--- START SUPPLIED RECORDS ---

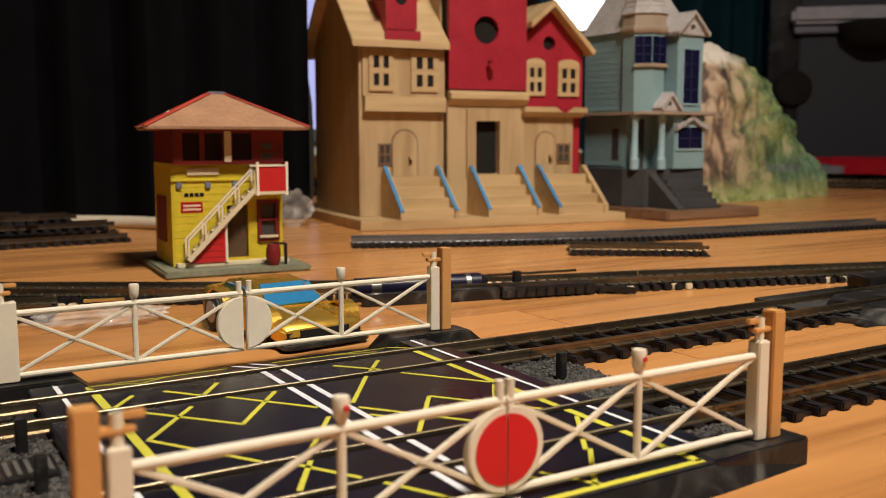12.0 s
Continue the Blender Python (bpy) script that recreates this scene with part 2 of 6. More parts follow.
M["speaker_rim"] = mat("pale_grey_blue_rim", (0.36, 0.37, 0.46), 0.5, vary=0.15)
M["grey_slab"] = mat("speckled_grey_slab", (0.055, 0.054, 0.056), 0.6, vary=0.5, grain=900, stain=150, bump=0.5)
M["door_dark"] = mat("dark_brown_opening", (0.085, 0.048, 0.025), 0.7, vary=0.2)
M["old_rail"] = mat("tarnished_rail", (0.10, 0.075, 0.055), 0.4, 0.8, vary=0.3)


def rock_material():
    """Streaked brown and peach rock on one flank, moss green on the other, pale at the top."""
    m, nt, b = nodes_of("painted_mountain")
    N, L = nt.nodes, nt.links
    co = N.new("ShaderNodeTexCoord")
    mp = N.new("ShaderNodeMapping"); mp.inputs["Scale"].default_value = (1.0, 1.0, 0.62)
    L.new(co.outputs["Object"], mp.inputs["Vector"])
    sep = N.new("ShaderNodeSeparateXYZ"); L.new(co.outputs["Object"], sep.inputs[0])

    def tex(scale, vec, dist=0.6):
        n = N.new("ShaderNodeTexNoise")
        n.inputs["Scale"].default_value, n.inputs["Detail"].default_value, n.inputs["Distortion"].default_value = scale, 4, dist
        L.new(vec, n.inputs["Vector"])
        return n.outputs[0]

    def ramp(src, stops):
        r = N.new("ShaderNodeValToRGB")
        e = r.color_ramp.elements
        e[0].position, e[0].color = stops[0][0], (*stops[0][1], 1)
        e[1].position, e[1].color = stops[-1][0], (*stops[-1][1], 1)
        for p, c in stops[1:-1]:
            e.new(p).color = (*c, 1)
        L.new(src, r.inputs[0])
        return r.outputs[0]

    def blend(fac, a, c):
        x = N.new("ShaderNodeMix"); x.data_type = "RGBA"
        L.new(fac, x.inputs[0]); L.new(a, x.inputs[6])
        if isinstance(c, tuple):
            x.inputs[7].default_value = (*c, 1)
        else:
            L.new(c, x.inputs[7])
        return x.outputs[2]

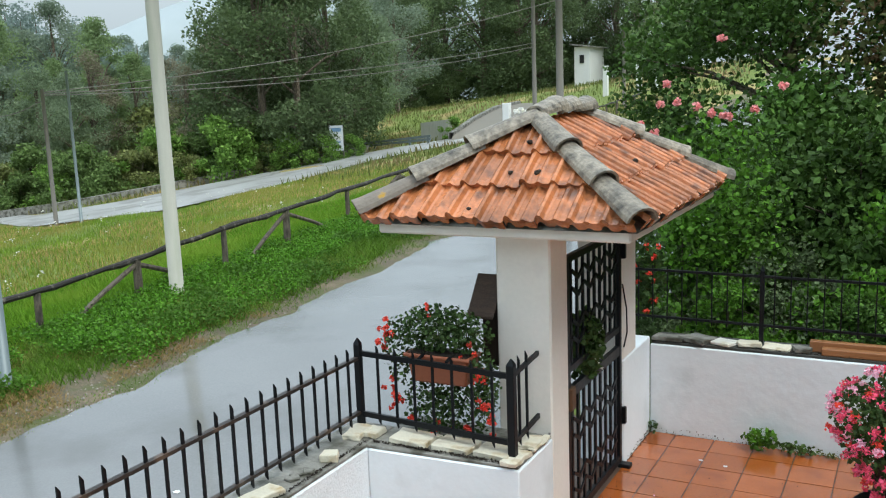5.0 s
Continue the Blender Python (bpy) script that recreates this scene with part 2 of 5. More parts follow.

--- END SUPPLIED RECORDS ---

Exactly and only the lines from the line with "6. More parts follow." to the line with "0.4, 0.8, vary=0.3)", both included, are to be printed.

Continue the Blender Python (bpy) script that recreates this scene with part 2 of 6. More parts follow.
M["speaker_rim"] = mat("pale_grey_blue_rim", (0.36, 0.37, 0.46), 0.5, vary=0.15)
M["grey_slab"] = mat("speckled_grey_slab", (0.055, 0.054, 0.056), 0.6, vary=0.5, grain=900, stain=150, bump=0.5)
M["door_dark"] = mat("dark_brown_opening", (0.085, 0.048, 0.025), 0.7, vary=0.2)
M["old_rail"] = mat("tarnished_rail", (0.10, 0.075, 0.055), 0.4, 0.8, vary=0.3)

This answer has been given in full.